GnuPG is an email encryption software which can be installed on university computers from the software portal.
Before you can start using GnuPG for signing e-mails, you have to create a private key, the core of your digital identity. There are several ways of creating a private key and its public counterpart. In this instruction, we do it using the Enigmail add-on for Thunderbird.
- Open OpenPGP > Key management > Generate > New keypair.
- Go to the Advanced tab.
- Select Key type.
- Select Key size for the private key.
- Create the key by clicking on Generate key.
- Once the key has been generated, the program asks you to create a revocation certificate.
See Detailed Help tab for more instructions
Start creating a new key by opening OpenPGP > Key management > Generate > New keypair.

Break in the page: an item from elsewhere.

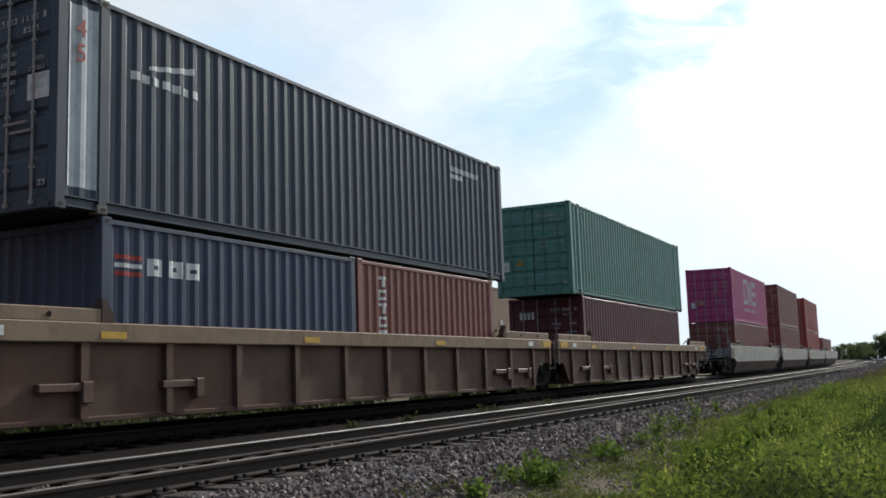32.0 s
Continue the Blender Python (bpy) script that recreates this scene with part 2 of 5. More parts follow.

1) Choose the e-mail account that you want to connect your private key to (1).
2) Create a password for your key (2).
- A complex enough password protects you in the event that someone gets hold of your private key.
- A forgotten passphrase cannot be invalidated or dug out by means available to a private person, so you should pay special attention to its memorability.
- A good length is over 15 characters, including upper and lower case letters, numbers, and special characters.
3) If you want to create a fixed-term key, select a suitable validity period (3).
4) Go to the Advanced tab (1).
5) Select Key type (2). RSA has been the default for GnuPG for some time and the algorithm itself is well known.
6) Select Key size for the private key (3). The recommendation is 3072 bits or more. The longer the key is, the stronger the encryption.
7) Create the key by clicking on Generate key (4).
Once the key has been generated, the program asks you to create a revocation certificate. With the revocation certificate you can cancel your keys if they should fall into the wrong hands or become unusable for some reason. Under normal circumstances, the revocation certificate is not needed, so it is best to store it in a place from which it cannot disappear in the event of, for example, hardware failure, and from which it cannot be stolen. A suitable place is a bank safe deposit box or similar.
Immediately after creating the keys you should create back-up copies of your own keys.